By Kathryn Shalley
Vermin
by Lori Hahnel
Great Plains Publications (2020)
ISBN: 9781773370460
Though disparate in time and location, the stories in Lori Hahnel’s Vermin are bound by a common element: women who have lost—lost faith, love, freedom, innocence, friends, and occasionally themselves—and are seeking something new. In “Ask Your Mom,” Rachel teeters between childhood innocence and sexual awareness; “Good Friday, at the Westward” follows Cheryl on a shroom trip towards rebirth; the closing story, “A Good Long Life,” poses the question to both protagonist, Jenn, and the reader: which pieces of an unwanted past can’t you throw away, even if you try?
I did not expect a collection called Vermin to be a cheery one, and it’s not, but nor is the sadness without purpose. The heartache in Vermin is composed with an honestly about women’s lives and how often a woman’s circumstances can be buffeted by patriarchy, sexism, or a manipulative man who didn’t deserve her trust. “The Unchanging Sea,” “Awkward Positions,” and “Glory B” sink the reader into moments when women are betrayed by the men they are most intimate with. While each woman deals with betrayal in her own way, my favourite is easily Liz of “Awkward Positions” who decides in good humour to blackmail her married ex-lover.
The narrators in Vermin often review a scene in their mind instead of allowing readers to witness the scene and judge for themselves. This reflective style was most apparent in “Only Known Photograph of Chopin, 1849.” At the story’s opening, I was intrigued by the idea of a decentered narrative where Chopin is sidelined, but the narrator, Constantia, becomes a passive agent summarizing the life of her unrequited love: Constantia is touched but does not touch, listens but does not speak, reads love letters but does not write them.

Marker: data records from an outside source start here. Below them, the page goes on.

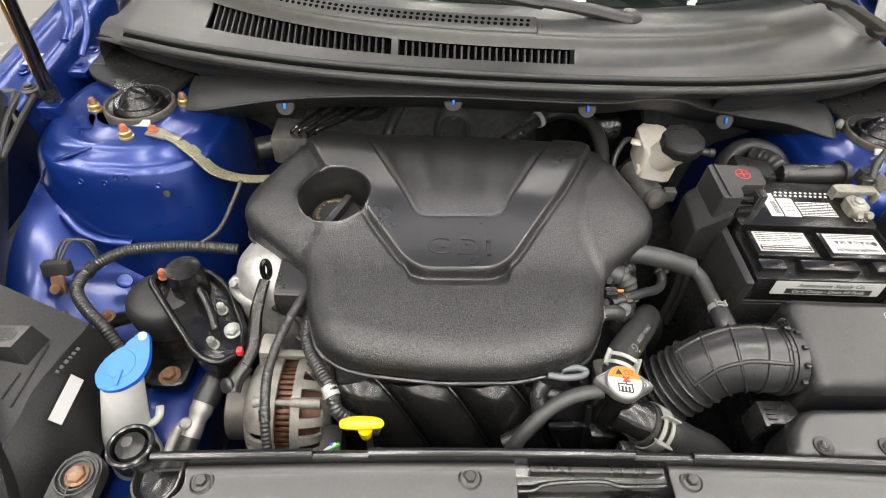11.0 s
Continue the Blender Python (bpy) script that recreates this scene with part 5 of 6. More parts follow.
# ---- washer filler ----
wf = thing("washer_filler", (-0.47, 0.25, 0.70), "white washer fluid neck with a bright blue flip cap", "washer filler")
bm = B()
tube(bm, [(-0.49, 0.235, 0.70), (-0.483, 0.24, 0.78), (-0.468, 0.252, 0.85), (-0.457, 0.262, 0.898)], lambda s_: 0.031 - 0.011 * s_, 24, 6)
part("neck", bm, "milky_grey", wf)
bm = B()
tube(bm, [(-0.47, 0.25, 0.815), (-0.452, 0.246, 0.806), (-0.442, 0.252, 0.812), (-0.441, 0.261, 0.82)], 0.0045, 10, 5)
part("hook", bm, "milky_grey", wf)
CAPW = frame_at((-0.450, 0.262, 0.908), (0.08, -0.25, 1), (1, 0.15, 0)) @ Matrix.Diagonal((0.80, 0.84, 1, 1))
bm = B()
prism(bm, rim([(-0.033, -0.020), (-0.022, -0.032), (0.0, -0.032), (0.022, -0.020), (0.031, 0.0), (0.030, 0.022), (0.026, 0.042), (0.012, 0.044), (0.006, 0.028), (-0.012, 0.02), (-0.032, 0.002)], 0.012, 4), -0.004, 0.004, 0.003, 3, CAPW)
cp = part("flip_cap", bm, "cap_blue", wf, "bright blue leaf-shaped flip cap")
bm = B()
box(bm, (0, 0, 0), (0.006, 0.02, 0.003), 0.001, m=CAPW @ pose(-0.004, -0.016, 0.0045, 0, 0, -14))
lathe(bm, [(0.019, 0.0), (0.0185, 0.0008)], CAPW @ Matrix.Translation((-0.004, 0.002, 0.0038)), 28)
part("emboss", bm, "cap_blue", cp)
bm = B()
lathe(bm, [(0.0055, -0.004), (0.0055, 0.0046)], CAPW @ Matrix.Translation((0.019, 0.036, 0)), 14)
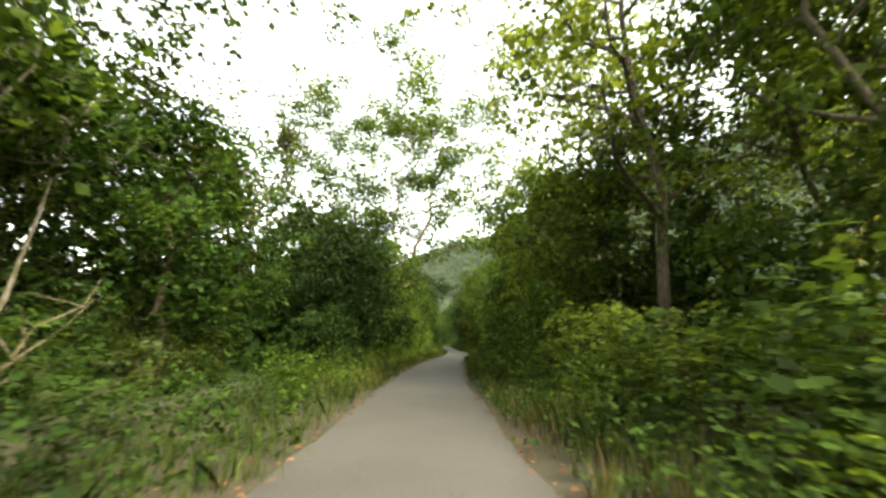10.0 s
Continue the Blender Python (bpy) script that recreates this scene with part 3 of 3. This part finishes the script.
tree("limbed", 7.4, 52.5, 18, 4.4, turn=0)
tree("ash", 8.8, 49.6, 17, 4.0, n=1)
tree("yellow", 11.0, 57.0, 12, 3.8)
tree("yellow", 14.0, 60.0, 11, 4.2)
tree("yellow", 16.0, 66.0, 12, 4.2, turn=80)
tree("yellow", 12.0, 52.0, 9, 3.6, turn=200)
tree("airy", -13.6, 102.5, 38, 12.5)
tree("slim", -26.0, 92.0, 31, 3.2)
tree("veil", -20.0, 96.0, 17, 4.6)
tree("veil", -25.0, 101.0, 19, 5.0, n=1)
tree("veil", -12.6, 97.5, 12, 3.6, n=1)
tree("dark", -9.3, 68.4, 7.4, 2.7)
tree("olive", -17.6, 68.5, 12.5, 4.2)
tree("dark", -9.8, 72.5, 8.2, 3.0, n=1)
tree("green", -9.5, 79.0, 9.5, 3.6)
tree("fresh", -9.8, 88.5, 4.6, 3.0)
tree("fresh", -12.0, 86.0, 8.6, 3.6, n=1)
tree("veil", -15.5, 84.0, 10, 4.0)
tree("green", 2.6, 76.0, 13, 4.6)
tree("green", 1.4, 66.5, 9.5, 3.6, n=1)
tree("ash", 3.4, 83.0, 11, 3.8)
tree("veil", 6.0, 79.0, 14, 4.2)
tree("forked", 6.7, 107.8, 31, 8.6, turn=70)
tree("fresh", 1.8, 90.0, 7.0, 3.0)
tree("green", 0.4, 98.5, 11.5, 3.6, n=1)
tree("green", 0.2, 103.5, 12.5, 3.8)
tree("green", -9.0, 101.5, 7.5, 3.2)
tree("dark", -12.6, 112.0, 13.5, 4.6, n=1)
tree("green", -12.5, 104.5, 13.0, 4.6)
tree("dark", -16.5, 108.5, 13.5, 4.6)
tree("dark", -15.8, 115.5, 13.0, 4.2)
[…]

The excitement of Hahnel’s disruptively feminist set-up fades as Constantia’s own personhood is lost to reminiscence on the expected male center.
Hahnel’s tendency towards passive reminiscence contributes to the overwriting of some scenes and stories. “Good Friday, at the Westward” and “Chicken” come to moments of graphic epiphany—Cheryl vomits her shrooms, Julie vomits from shock—but instead of permitting the reader to linger in the visceral and tangible, Hahnel whisks everyone away to watch Cheryl and Julie both wake up, disoriented but safe, under a watchful paternal eye. In contrast, “Reference Question” ends the very second Hahnel sticks in the knife, and the close of “A Good Long Life” serves to end both the story and the collection as the narrator, Jenn, doesn’t quite manage to recycle a newspaper—and with it, some of the unwanted past—before being called away by her crying child.
Vermin ought to be disharmonious, but as I moved from one story to the next, Hahnel’s women clung to each another as if to say that however alone or outcast they may be in their own stories, however verminous their respective societies might consider them, if they just reached across the disparate time and space of Vermin’s pages, they could find a common sisterhood.
Kathryn Shalley is a writer and editor from Calgary who loves feminist literature, true crime, spec-fic, and spoiling her anxiety-ridden rescue dog. She holds a BA (hons) in English from Mount Royal University and an MFA in Writing from the University of Saskatchewan.